Recorded information:
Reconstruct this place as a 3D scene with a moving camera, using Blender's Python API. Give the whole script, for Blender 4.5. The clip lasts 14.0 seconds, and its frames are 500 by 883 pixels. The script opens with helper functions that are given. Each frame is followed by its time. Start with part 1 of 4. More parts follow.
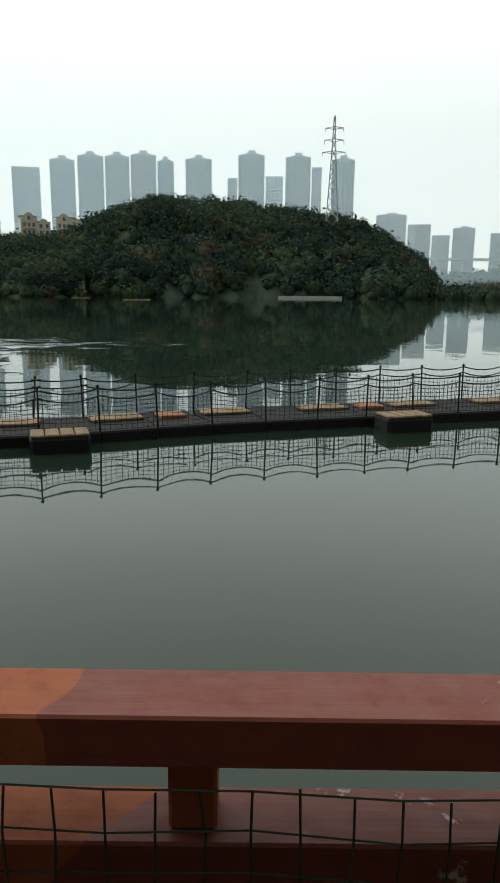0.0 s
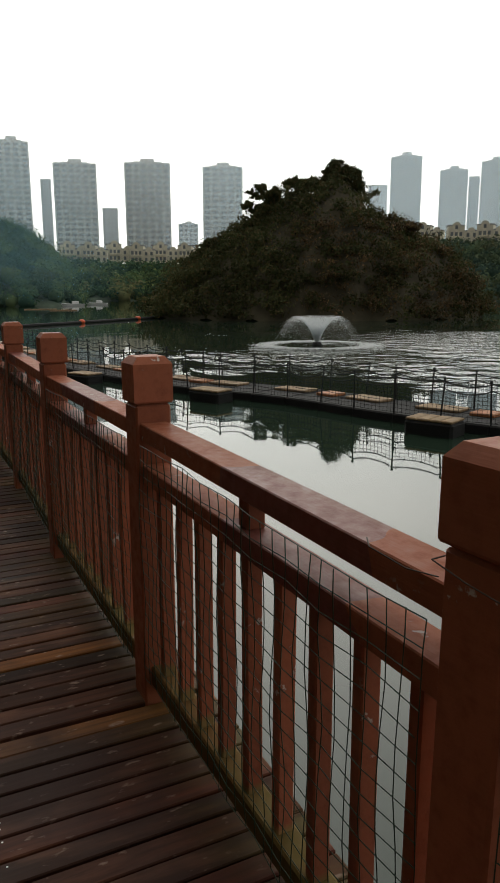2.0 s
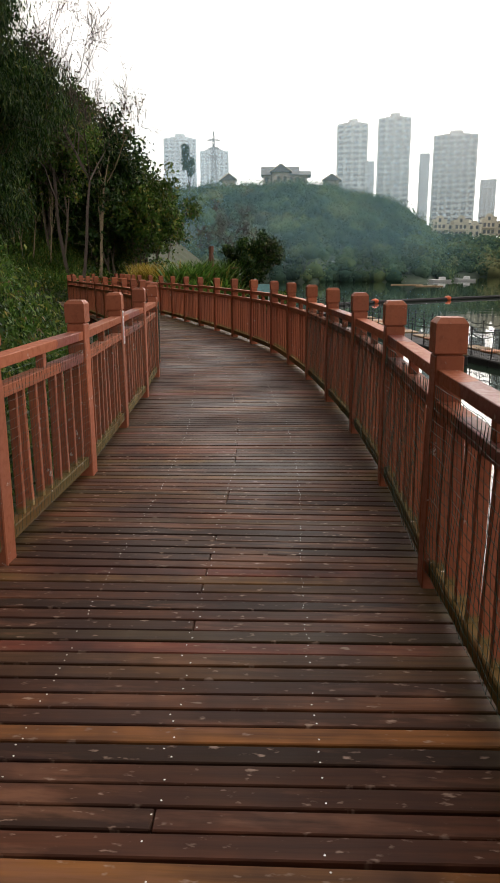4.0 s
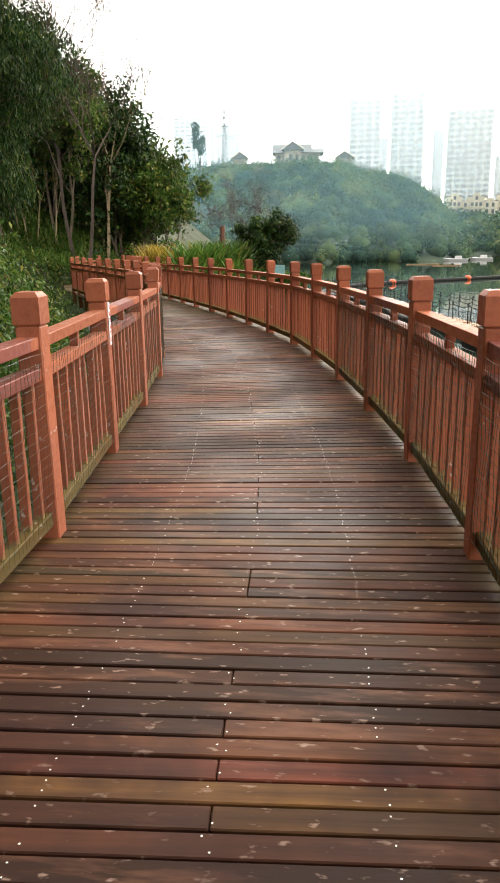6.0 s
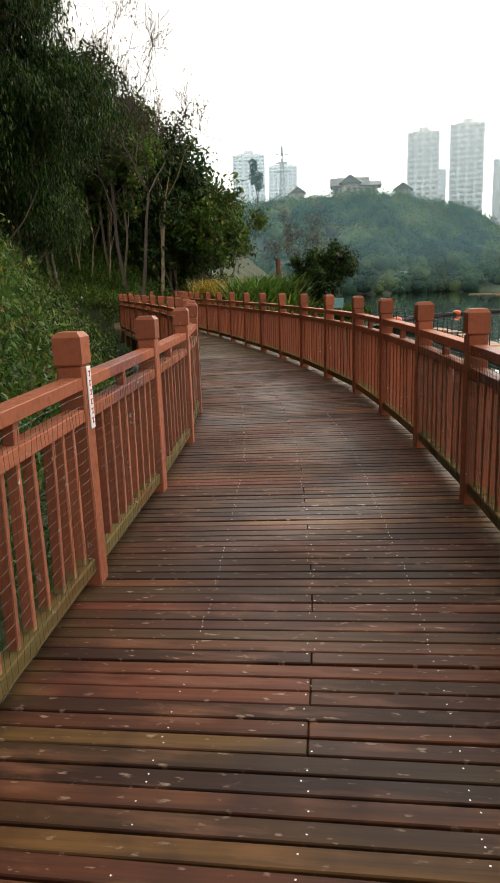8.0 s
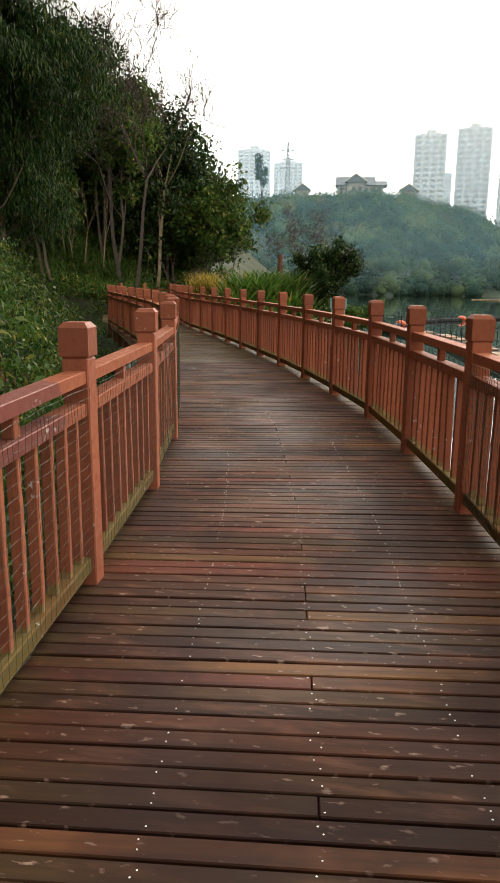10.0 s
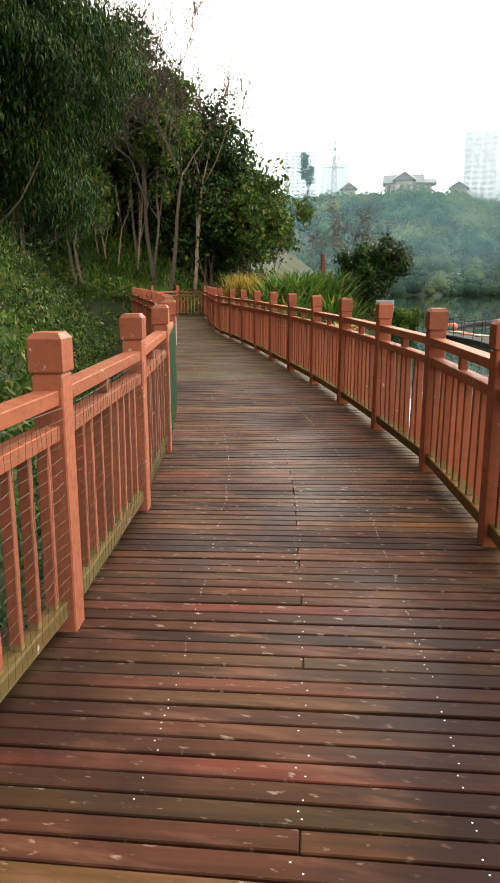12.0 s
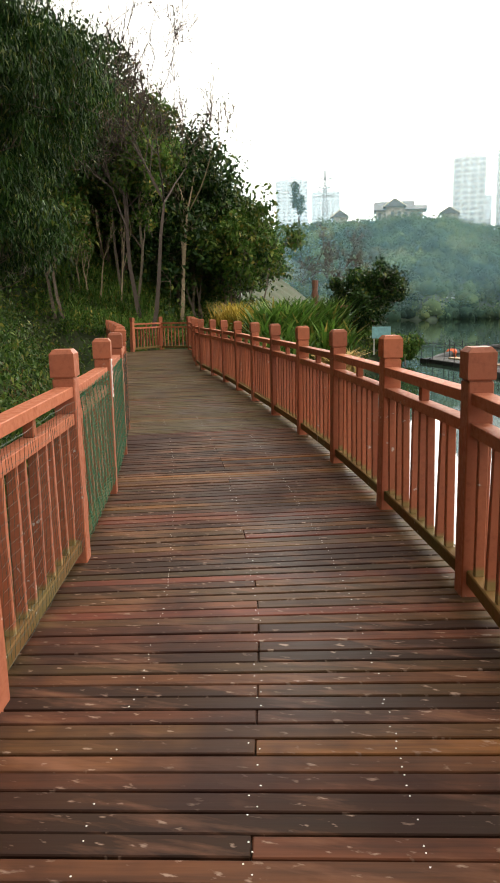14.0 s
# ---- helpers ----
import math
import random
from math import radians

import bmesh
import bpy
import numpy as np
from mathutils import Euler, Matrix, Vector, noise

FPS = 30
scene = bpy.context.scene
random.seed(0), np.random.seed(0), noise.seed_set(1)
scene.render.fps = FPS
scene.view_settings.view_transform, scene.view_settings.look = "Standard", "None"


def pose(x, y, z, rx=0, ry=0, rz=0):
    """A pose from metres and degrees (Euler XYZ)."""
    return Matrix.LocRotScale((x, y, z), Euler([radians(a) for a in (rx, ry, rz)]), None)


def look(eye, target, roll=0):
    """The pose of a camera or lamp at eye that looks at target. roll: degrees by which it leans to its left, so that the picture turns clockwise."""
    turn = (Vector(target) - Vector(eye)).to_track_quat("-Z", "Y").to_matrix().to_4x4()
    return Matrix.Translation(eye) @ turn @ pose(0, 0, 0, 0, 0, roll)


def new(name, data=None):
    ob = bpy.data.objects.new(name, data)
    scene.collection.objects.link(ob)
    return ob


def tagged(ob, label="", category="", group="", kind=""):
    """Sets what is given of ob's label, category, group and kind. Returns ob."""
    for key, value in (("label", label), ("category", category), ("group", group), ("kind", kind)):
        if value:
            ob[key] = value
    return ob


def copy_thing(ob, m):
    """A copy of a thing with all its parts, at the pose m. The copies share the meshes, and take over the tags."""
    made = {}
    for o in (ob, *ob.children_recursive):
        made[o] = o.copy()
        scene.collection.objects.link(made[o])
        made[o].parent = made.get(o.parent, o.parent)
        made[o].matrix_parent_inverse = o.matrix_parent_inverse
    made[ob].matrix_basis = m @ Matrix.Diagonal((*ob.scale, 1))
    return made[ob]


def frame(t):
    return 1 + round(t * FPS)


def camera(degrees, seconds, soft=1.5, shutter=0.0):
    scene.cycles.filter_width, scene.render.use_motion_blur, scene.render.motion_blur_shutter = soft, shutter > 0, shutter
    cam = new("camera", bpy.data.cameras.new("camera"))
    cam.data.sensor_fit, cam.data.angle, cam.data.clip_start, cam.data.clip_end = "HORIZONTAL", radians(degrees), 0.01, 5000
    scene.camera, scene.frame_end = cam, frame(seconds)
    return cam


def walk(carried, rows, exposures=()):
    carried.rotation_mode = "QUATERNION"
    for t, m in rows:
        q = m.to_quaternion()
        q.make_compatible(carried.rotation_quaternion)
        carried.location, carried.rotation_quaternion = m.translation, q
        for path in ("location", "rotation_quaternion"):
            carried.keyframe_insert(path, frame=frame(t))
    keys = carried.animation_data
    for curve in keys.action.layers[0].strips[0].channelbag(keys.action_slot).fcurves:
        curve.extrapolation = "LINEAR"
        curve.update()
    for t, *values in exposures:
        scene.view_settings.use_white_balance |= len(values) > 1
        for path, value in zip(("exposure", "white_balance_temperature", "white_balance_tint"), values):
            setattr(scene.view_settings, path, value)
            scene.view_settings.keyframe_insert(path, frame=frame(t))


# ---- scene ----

Directions:
Copy the material above in full and exactly, skipping pictures.

Complete output:
Reconstruct this place as a 3D scene with a moving camera, using Blender's Python API. Give the whole script, for Blender 4.5. The clip lasts 14.0 seconds, and its frames are 500 by 883 pixels. The script opens with helper functions that are given. Each frame is followed by its time. Start with part 1 of 4. More parts follow.
0.0 s
2.0 s
4.0 s
6.0 s
8.0 s
10.0 s
12.0 s
14.0 s
# ---- helpers ----
import math
import random
from math import radians

import bmesh
import bpy
import numpy as np
from mathutils import Euler, Matrix, Vector, noise

FPS = 30
scene = bpy.context.scene
random.seed(0), np.random.seed(0), noise.seed_set(1)
scene.render.fps = FPS
scene.view_settings.view_transform, scene.view_settings.look = "Standard", "None"


def pose(x, y, z, rx=0, ry=0, rz=0):
    """A pose from metres and degrees (Euler XYZ)."""
    return Matrix.LocRotScale((x, y, z), Euler([radians(a) for a in (rx, ry, rz)]), None)


def look(eye, target, roll=0):
    """The pose of a camera or lamp at eye that looks at target. roll: degrees by which it leans to its left, so that the picture turns clockwise."""
    turn = (Vector(target) - Vector(eye)).to_track_quat("-Z", "Y").to_matrix().to_4x4()
    return Matrix.Translation(eye) @ turn @ pose(0, 0, 0, 0, 0, roll)


def new(name, data=None):
    ob = bpy.data.objects.new(name, data)
    scene.collection.objects.link(ob)
    return ob


def tagged(ob, label="", category="", group="", kind=""):
    """Sets what is given of ob's label, category, group and kind. Returns ob."""
    for key, value in (("label", label), ("category", category), ("group", group), ("kind", kind)):
        if value:
            ob[key] = value
    return ob


def copy_thing(ob, m):
    """A copy of a thing with all its parts, at the pose m. The copies share the meshes, and take over the tags."""
    made = {}
    for o in (ob, *ob.children_recursive):
        made[o] = o.copy()
        scene.collection.objects.link(made[o])
        made[o].parent = made.get(o.parent, o.parent)
        made[o].matrix_parent_inverse = o.matrix_parent_inverse
    made[ob].matrix_basis = m @ Matrix.Diagonal((*ob.scale, 1))
    return made[ob]


def frame(t):
    return 1 + round(t * FPS)


def camera(degrees, seconds, soft=1.5, shutter=0.0):
    scene.cycles.filter_width, scene.render.use_motion_blur, scene.render.motion_blur_shutter = soft, shutter > 0, shutter
    cam = new("camera", bpy.data.cameras.new("camera"))
    cam.data.sensor_fit, cam.data.angle, cam.data.clip_start, cam.data.clip_end = "HORIZONTAL", radians(degrees), 0.01, 5000
    scene.camera, scene.frame_end = cam, frame(seconds)
    return cam


def walk(carried, rows, exposures=()):
    carried.rotation_mode = "QUATERNION"
    for t, m in rows:
        q = m.to_quaternion()
        q.make_compatible(carried.rotation_quaternion)
        carried.location, carried.rotation_quaternion = m.translation, q
        for path in ("location", "rotation_quaternion"):
            carried.keyframe_insert(path, frame=frame(t))
    keys = carried.animation_data
    for curve in keys.action.layers[0].strips[0].channelbag(keys.action_slot).fcurves:
        curve.extrapolation = "LINEAR"
        curve.update()
    for t, *values in exposures:
        scene.view_settings.use_white_balance |= len(values) > 1
        for path, value in zip(("exposure", "white_balance_temperature", "white_balance_tint"), values):
            setattr(scene.view_settings, path, value)
            scene.view_settings.keyframe_insert(path, frame=frame(t))


# ---- scene ----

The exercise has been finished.